SOURCE DATA =
[BEGIN]

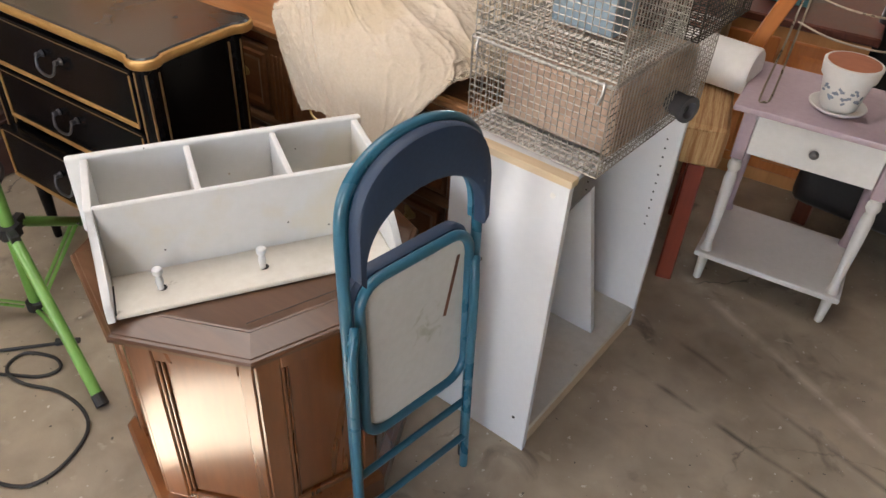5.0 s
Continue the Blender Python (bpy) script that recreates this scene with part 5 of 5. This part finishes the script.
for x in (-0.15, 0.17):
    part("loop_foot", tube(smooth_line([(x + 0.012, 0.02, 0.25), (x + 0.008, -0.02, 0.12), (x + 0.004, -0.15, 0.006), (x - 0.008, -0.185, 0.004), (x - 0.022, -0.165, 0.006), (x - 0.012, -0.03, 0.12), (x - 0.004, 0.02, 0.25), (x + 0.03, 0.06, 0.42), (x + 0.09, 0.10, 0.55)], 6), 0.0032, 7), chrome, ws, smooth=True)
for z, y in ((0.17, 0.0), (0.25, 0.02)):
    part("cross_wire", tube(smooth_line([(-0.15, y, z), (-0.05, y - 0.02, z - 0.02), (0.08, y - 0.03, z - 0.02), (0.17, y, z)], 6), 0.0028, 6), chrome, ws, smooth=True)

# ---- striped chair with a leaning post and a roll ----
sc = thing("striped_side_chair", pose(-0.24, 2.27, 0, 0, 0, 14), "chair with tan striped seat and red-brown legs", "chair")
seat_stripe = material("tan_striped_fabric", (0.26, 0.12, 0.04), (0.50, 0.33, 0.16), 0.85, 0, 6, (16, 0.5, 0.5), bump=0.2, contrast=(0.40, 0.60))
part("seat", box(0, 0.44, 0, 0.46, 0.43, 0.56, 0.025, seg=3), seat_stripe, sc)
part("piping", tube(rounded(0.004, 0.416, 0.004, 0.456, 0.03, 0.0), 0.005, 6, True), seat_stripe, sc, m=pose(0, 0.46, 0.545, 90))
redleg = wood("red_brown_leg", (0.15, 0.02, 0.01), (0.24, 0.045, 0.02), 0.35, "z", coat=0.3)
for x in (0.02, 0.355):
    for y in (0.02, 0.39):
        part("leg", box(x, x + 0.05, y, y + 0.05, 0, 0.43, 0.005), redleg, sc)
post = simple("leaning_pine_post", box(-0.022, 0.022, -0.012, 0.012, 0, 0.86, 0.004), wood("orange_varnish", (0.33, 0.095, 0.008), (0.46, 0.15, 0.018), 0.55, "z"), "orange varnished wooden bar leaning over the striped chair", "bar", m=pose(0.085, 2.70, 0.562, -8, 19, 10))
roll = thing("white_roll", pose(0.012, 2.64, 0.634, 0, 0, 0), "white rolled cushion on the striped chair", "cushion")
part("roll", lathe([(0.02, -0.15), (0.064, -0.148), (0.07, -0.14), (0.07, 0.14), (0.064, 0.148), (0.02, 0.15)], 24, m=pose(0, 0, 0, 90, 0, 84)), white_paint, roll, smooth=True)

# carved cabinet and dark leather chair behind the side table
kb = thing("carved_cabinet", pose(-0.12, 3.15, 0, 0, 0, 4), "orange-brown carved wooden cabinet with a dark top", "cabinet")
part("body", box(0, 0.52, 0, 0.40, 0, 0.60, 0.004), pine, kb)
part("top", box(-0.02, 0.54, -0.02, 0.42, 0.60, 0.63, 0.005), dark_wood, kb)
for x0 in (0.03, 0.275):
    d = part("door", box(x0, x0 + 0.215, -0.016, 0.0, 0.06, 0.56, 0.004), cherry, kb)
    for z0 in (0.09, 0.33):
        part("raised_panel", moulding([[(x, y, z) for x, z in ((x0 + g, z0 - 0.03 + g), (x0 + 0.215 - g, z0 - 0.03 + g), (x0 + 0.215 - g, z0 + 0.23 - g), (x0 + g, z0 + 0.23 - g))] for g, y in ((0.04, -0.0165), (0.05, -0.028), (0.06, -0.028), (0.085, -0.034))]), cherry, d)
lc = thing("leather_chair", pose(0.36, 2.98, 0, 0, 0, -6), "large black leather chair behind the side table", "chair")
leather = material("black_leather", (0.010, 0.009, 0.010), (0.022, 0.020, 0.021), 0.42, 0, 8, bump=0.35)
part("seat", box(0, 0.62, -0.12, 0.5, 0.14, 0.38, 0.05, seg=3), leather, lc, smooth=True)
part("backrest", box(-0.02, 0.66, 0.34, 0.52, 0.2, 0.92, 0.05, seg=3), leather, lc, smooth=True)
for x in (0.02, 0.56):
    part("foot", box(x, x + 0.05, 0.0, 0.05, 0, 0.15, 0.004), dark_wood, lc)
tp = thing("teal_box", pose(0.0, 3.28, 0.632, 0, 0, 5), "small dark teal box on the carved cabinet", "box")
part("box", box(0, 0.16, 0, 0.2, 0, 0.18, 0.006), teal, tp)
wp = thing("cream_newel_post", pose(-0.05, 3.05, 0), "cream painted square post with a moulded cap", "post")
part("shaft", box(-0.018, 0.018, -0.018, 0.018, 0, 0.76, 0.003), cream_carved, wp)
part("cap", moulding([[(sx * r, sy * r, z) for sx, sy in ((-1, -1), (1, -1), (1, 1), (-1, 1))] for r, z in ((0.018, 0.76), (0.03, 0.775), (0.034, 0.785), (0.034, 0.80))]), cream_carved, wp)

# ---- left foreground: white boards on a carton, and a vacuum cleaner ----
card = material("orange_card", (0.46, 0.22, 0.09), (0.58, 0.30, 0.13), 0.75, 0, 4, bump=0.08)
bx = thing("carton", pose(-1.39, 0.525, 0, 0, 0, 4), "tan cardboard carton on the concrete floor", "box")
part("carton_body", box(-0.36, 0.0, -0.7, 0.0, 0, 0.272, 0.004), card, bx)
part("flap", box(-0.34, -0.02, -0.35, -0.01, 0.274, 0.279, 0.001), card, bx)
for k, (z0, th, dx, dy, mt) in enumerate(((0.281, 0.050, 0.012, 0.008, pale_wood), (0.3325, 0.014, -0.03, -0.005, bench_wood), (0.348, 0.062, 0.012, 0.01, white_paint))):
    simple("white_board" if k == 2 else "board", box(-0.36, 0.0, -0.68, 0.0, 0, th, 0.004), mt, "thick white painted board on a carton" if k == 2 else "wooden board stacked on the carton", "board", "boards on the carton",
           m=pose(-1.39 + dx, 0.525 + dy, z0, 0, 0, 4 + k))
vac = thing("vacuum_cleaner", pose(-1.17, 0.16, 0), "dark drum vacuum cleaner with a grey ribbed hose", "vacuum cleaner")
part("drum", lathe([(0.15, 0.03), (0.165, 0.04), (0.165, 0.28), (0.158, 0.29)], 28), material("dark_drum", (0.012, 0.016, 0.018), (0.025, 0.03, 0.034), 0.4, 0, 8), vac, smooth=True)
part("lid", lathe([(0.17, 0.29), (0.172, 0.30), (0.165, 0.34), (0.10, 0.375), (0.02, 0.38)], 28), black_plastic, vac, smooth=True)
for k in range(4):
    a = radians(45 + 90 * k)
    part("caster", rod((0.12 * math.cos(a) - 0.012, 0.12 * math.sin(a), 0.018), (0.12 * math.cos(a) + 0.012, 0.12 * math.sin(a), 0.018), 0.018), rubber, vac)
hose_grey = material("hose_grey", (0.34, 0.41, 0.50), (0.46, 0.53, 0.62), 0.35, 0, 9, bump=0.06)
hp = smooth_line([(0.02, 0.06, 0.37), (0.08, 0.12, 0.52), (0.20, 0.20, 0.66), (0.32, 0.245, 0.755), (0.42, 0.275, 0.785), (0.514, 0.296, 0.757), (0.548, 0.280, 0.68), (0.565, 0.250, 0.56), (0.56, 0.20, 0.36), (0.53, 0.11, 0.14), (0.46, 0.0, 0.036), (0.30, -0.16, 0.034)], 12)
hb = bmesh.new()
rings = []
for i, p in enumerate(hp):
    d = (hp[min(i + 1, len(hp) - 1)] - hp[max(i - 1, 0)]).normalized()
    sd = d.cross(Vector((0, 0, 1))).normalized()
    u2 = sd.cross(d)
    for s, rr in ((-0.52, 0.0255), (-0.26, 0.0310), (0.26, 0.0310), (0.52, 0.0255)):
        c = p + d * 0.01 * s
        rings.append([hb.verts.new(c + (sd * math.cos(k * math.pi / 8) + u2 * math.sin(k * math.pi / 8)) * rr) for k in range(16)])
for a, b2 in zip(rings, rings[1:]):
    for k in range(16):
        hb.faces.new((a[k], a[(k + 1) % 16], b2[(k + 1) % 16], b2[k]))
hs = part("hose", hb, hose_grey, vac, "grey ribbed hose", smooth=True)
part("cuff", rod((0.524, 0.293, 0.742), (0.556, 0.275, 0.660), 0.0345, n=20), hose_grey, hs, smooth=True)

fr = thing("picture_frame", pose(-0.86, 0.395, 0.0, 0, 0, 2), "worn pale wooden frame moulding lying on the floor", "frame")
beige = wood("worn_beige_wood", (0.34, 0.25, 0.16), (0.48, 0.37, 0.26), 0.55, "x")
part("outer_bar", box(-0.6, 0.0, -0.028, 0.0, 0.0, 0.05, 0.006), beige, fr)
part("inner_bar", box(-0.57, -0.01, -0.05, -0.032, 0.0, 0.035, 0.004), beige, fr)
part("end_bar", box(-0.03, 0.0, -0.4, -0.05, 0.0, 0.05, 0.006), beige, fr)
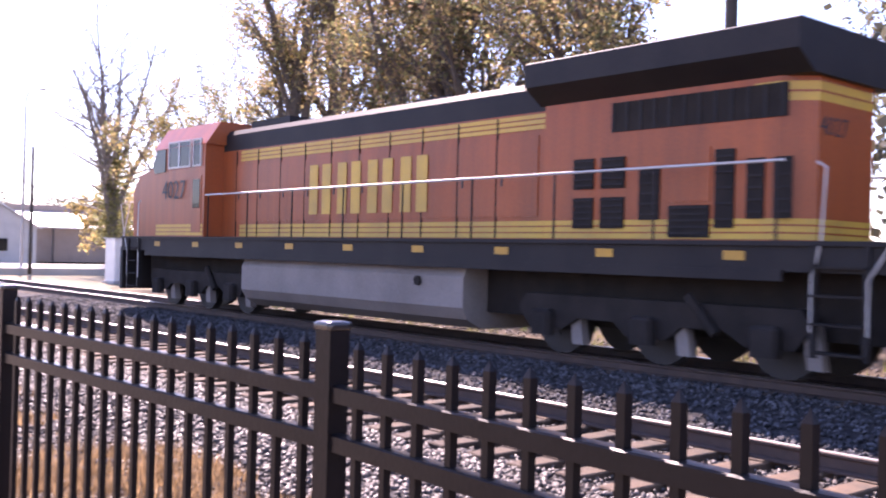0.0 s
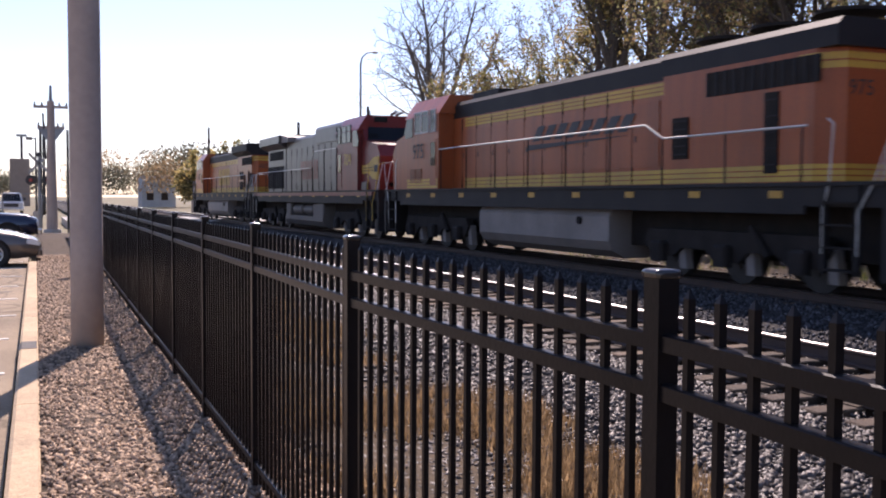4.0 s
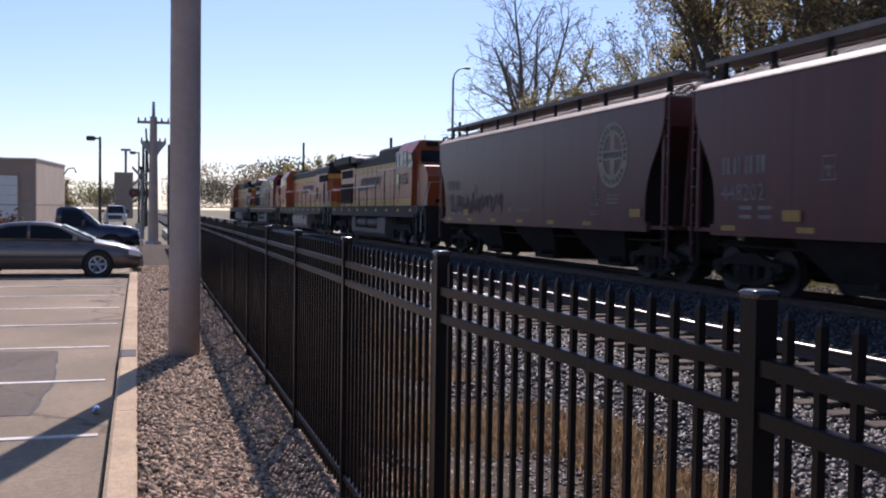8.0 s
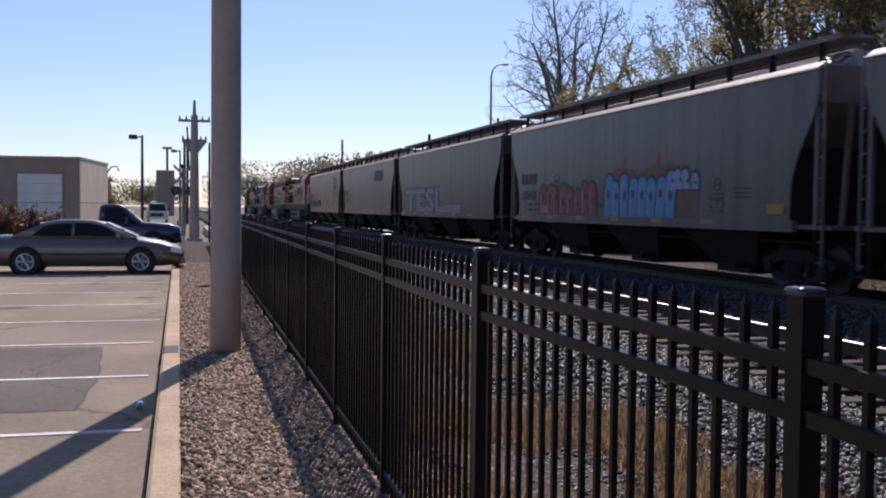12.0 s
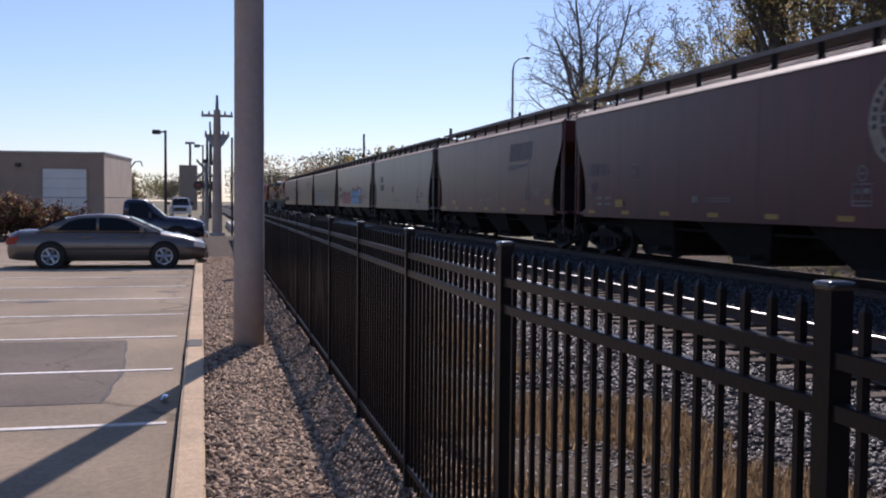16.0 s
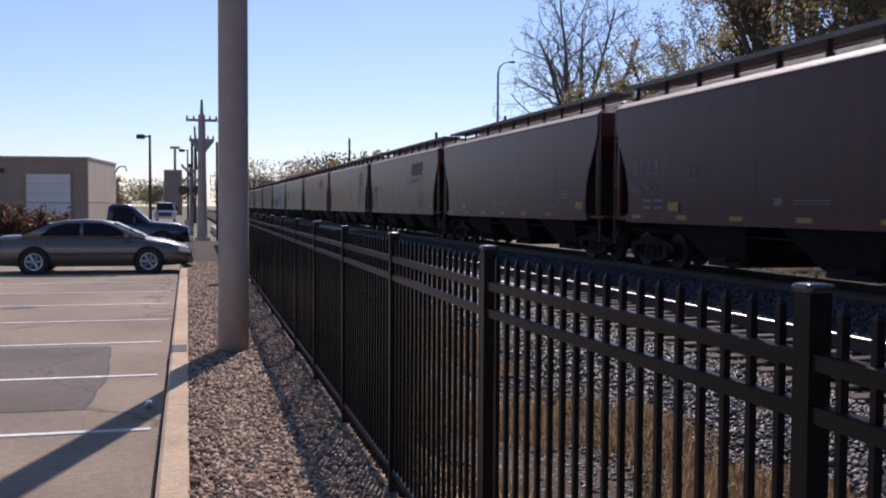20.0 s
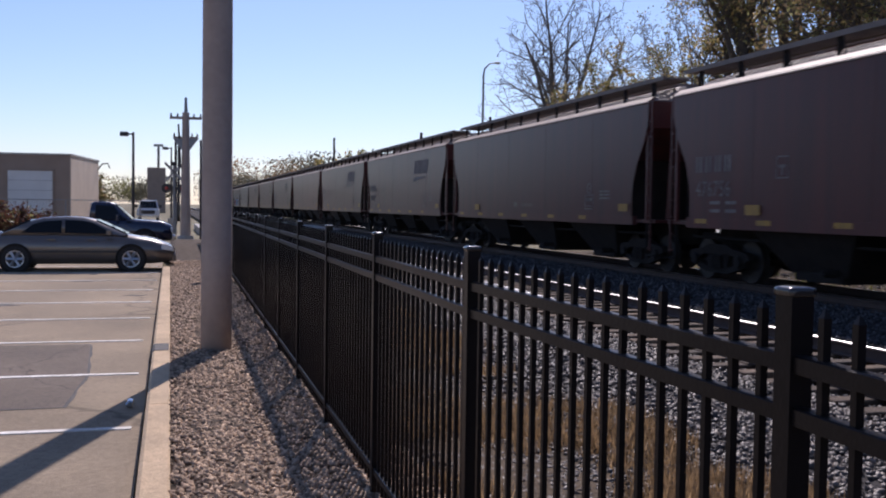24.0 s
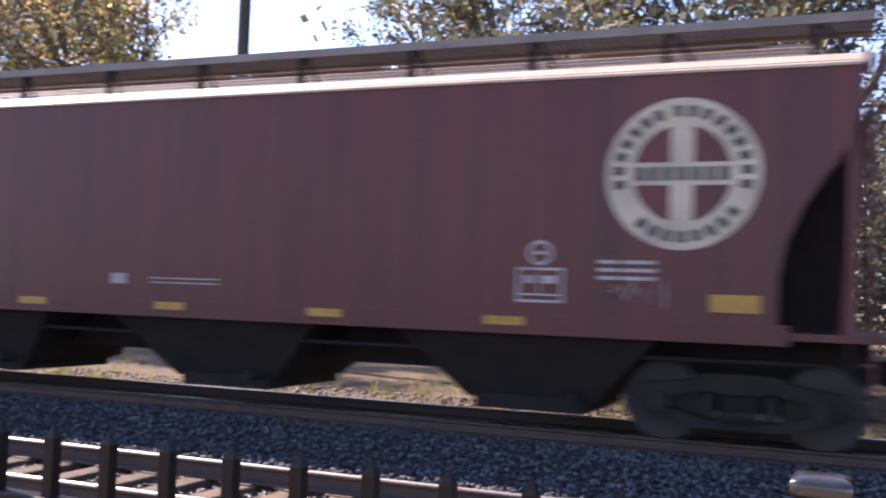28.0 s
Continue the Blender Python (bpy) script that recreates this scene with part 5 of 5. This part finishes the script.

[END]

GIVEN TASK = Reproduce the records word for word, please, from their first line up to and including the line that contains "6), chrome, ws, smooth=True)", but no pictures.

RESULT =
5.0 s
Continue the Blender Python (bpy) script that recreates this scene with part 5 of 5. This part finishes the script.
for x in (-0.15, 0.17):
    part("loop_foot", tube(smooth_line([(x + 0.012, 0.02, 0.25), (x + 0.008, -0.02, 0.12), (x + 0.004, -0.15, 0.006), (x - 0.008, -0.185, 0.004), (x - 0.022, -0.165, 0.006), (x - 0.012, -0.03, 0.12), (x - 0.004, 0.02, 0.25), (x + 0.03, 0.06, 0.42), (x + 0.09, 0.10, 0.55)], 6), 0.0032, 7), chrome, ws, smooth=True)
for z, y in ((0.17, 0.0), (0.25, 0.02)):
    part("cross_wire", tube(smooth_line([(-0.15, y, z), (-0.05, y - 0.02, z - 0.02), (0.08, y - 0.03, z - 0.02), (0.17, y, z)], 6), 0.0028, 6), chrome, ws, smooth=True)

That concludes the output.